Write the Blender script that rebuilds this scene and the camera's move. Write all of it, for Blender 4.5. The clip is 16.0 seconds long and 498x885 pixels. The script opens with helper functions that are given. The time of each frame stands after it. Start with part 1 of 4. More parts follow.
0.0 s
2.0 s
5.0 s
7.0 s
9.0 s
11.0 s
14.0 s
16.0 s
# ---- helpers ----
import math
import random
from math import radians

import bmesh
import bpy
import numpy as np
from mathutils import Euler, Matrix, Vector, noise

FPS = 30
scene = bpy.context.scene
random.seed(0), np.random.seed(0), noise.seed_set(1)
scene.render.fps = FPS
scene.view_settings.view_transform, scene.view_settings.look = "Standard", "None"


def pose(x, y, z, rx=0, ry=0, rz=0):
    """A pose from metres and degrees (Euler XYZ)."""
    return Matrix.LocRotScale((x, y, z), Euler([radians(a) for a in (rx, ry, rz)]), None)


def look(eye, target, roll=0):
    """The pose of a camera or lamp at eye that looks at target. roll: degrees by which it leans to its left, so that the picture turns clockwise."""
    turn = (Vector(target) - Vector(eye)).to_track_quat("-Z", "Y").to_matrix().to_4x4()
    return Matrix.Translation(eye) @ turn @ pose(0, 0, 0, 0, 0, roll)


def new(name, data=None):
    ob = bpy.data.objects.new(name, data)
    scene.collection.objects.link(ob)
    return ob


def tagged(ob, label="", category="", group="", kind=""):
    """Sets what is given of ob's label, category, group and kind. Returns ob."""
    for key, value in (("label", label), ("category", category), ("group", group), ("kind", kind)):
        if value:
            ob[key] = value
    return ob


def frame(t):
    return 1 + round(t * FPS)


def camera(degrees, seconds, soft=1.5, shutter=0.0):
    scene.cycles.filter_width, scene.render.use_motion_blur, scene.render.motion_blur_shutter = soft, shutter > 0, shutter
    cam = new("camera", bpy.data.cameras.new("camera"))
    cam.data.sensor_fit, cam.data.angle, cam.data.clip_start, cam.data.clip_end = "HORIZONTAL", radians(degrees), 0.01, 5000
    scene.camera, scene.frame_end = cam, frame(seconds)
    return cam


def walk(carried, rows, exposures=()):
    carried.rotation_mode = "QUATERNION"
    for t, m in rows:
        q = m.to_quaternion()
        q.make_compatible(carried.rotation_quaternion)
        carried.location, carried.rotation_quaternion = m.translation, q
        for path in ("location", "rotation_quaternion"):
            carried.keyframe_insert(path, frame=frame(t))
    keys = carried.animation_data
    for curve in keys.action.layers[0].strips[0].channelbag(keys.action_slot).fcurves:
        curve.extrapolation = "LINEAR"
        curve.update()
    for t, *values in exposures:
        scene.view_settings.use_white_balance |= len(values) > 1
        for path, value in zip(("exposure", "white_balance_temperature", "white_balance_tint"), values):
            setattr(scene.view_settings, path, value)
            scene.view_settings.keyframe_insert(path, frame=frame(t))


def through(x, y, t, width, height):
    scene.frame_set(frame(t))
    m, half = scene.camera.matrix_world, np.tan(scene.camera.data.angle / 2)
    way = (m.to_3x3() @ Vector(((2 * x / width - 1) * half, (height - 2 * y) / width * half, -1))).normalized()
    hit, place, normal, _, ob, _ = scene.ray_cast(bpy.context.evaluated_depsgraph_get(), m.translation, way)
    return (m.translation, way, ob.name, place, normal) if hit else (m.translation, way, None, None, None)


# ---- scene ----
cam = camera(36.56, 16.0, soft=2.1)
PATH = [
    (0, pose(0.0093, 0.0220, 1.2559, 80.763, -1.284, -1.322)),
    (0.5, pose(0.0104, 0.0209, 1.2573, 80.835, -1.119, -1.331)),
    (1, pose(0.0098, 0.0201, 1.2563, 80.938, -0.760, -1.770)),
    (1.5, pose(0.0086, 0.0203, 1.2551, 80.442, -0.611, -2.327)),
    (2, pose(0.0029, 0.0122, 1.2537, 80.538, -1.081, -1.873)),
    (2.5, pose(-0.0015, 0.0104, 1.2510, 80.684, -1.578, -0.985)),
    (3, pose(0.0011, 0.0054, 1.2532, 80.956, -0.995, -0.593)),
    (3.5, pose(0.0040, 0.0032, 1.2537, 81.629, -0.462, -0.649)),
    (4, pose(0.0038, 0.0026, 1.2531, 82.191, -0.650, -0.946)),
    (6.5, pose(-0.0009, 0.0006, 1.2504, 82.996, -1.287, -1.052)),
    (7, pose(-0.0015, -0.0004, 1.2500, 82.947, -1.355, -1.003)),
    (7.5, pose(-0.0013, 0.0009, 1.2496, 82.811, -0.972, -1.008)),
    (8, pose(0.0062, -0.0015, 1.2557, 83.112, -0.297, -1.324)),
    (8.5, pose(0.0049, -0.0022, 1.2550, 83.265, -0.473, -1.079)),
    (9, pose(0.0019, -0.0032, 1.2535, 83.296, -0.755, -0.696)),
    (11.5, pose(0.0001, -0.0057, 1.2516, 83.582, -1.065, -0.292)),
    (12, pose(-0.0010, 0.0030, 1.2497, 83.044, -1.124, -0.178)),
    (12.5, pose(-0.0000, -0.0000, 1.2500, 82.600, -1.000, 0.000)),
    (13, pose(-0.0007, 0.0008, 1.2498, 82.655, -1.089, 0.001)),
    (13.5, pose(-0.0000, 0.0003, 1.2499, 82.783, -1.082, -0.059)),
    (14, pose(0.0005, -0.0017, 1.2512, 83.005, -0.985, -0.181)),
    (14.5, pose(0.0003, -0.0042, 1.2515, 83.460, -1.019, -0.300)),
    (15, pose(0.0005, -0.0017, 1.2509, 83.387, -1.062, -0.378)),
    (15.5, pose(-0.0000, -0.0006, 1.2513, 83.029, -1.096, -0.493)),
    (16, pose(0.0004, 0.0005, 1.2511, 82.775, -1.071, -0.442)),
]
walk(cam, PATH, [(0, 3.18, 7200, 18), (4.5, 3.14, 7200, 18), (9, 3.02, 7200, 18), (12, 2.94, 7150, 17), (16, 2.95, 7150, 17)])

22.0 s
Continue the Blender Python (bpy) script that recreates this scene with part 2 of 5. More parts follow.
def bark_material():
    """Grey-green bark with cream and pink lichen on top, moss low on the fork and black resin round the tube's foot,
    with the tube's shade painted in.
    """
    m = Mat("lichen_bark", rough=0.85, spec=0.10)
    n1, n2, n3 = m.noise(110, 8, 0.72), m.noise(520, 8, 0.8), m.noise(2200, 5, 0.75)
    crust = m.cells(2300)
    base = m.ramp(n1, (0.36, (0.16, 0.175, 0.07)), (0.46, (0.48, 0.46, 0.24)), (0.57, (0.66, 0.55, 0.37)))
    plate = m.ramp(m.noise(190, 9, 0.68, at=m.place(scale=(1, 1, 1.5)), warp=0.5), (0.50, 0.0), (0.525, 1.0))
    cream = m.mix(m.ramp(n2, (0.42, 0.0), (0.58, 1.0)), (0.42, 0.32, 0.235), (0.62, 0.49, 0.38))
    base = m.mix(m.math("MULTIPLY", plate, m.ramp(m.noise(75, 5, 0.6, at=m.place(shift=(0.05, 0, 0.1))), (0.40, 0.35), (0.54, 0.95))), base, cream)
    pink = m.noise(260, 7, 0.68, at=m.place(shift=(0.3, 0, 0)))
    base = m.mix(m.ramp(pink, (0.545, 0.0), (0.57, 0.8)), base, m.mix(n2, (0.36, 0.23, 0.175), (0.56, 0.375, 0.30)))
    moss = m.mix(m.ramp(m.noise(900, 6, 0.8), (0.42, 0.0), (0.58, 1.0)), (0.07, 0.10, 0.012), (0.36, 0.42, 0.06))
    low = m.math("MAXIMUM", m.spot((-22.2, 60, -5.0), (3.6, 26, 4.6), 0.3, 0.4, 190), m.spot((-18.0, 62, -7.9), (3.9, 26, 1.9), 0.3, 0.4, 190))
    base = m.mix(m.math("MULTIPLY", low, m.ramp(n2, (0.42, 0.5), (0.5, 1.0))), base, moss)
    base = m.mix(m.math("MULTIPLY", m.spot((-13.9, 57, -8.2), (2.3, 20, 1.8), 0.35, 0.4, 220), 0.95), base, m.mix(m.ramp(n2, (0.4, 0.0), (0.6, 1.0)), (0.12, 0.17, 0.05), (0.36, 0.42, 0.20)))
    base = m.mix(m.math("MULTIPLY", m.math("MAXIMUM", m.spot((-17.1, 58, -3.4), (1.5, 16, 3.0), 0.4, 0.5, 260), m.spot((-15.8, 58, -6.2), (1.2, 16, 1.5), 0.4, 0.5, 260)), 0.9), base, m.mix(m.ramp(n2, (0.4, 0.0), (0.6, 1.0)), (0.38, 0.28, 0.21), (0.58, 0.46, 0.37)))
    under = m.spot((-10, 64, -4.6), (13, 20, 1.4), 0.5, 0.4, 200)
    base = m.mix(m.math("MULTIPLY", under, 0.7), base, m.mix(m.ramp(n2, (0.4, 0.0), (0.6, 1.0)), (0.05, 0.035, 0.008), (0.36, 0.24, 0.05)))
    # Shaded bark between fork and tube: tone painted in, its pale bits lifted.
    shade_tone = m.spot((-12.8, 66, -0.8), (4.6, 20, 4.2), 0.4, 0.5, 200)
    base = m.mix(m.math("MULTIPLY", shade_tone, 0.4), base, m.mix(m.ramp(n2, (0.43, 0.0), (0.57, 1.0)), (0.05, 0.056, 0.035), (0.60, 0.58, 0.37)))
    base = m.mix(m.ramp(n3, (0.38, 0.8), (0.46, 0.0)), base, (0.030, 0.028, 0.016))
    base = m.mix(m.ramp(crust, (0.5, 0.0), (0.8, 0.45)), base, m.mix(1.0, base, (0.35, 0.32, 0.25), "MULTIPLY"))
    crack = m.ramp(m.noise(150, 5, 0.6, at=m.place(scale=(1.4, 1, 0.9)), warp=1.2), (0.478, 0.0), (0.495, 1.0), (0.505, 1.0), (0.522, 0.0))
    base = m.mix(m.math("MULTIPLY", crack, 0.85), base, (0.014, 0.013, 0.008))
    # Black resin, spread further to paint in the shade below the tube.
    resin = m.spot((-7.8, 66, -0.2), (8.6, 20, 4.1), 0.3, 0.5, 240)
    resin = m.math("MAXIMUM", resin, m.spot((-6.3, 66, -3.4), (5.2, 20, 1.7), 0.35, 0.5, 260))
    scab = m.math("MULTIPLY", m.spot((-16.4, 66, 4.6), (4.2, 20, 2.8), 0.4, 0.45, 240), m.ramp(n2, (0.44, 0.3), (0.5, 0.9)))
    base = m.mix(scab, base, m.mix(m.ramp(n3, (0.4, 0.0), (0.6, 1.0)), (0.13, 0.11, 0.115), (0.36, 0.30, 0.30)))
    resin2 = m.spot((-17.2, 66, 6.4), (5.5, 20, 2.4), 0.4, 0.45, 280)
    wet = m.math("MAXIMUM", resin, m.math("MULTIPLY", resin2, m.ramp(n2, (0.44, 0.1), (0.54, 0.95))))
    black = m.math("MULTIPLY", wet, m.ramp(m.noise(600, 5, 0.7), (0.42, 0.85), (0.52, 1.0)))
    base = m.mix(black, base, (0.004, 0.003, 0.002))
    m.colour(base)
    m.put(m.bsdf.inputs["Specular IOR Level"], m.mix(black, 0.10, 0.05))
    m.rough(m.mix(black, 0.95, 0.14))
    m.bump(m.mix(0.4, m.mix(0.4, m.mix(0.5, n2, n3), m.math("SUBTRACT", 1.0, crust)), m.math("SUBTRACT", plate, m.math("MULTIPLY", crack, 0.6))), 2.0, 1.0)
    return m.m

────

Only the lines running from the line with "import numpy as np" through the line with "q = m.to_quaternion()" should be repeated, exactly and with both ends kept.

- EXPECTED ANSWER:
import numpy as np
from mathutils import Euler, Matrix, Vector, noise

FPS = 30
scene = bpy.context.scene
random.seed(0), np.random.seed(0), noise.seed_set(1)
scene.render.fps = FPS
scene.view_settings.view_transform, scene.view_settings.look = "Standard", "None"


def pose(x, y, z, rx=0, ry=0, rz=0):
    """A pose from metres and degrees (Euler XYZ)."""
    return Matrix.LocRotScale((x, y, z), Euler([radians(a) for a in (rx, ry, rz)]), None)


def look(eye, target, roll=0):
    """The pose of a camera or lamp at eye that looks at target. roll: degrees by which it leans to its left, so that the picture turns clockwise."""
    turn = (Vector(target) - Vector(eye)).to_track_quat("-Z", "Y").to_matrix().to_4x4()
    return Matrix.Translation(eye) @ turn @ pose(0, 0, 0, 0, 0, roll)


def new(name, data=None):
    ob = bpy.data.objects.new(name, data)
    scene.collection.objects.link(ob)
    return ob


def tagged(ob, label="", category="", group="", kind=""):
    """Sets what is given of ob's label, category, group and kind. Returns ob."""
    for key, value in (("label", label), ("category", category), ("group", group), ("kind", kind)):
        if value:
            ob[key] = value
    return ob


def frame(t):
    return 1 + round(t * FPS)


def camera(degrees, seconds, soft=1.5, shutter=0.0):
    scene.cycles.filter_width, scene.render.use_motion_blur, scene.render.motion_blur_shutter = soft, shutter > 0, shutter
    cam = new("camera", bpy.data.cameras.new("camera"))
    cam.data.sensor_fit, cam.data.angle, cam.data.clip_start, cam.data.clip_end = "HORIZONTAL", radians(degrees), 0.01, 5000
    scene.camera, scene.frame_end = cam, frame(seconds)
    return cam


def walk(carried, rows, exposures=()):
    carried.rotation_mode = "QUATERNION"
    for t, m in rows:
        q = m.to_quaternion()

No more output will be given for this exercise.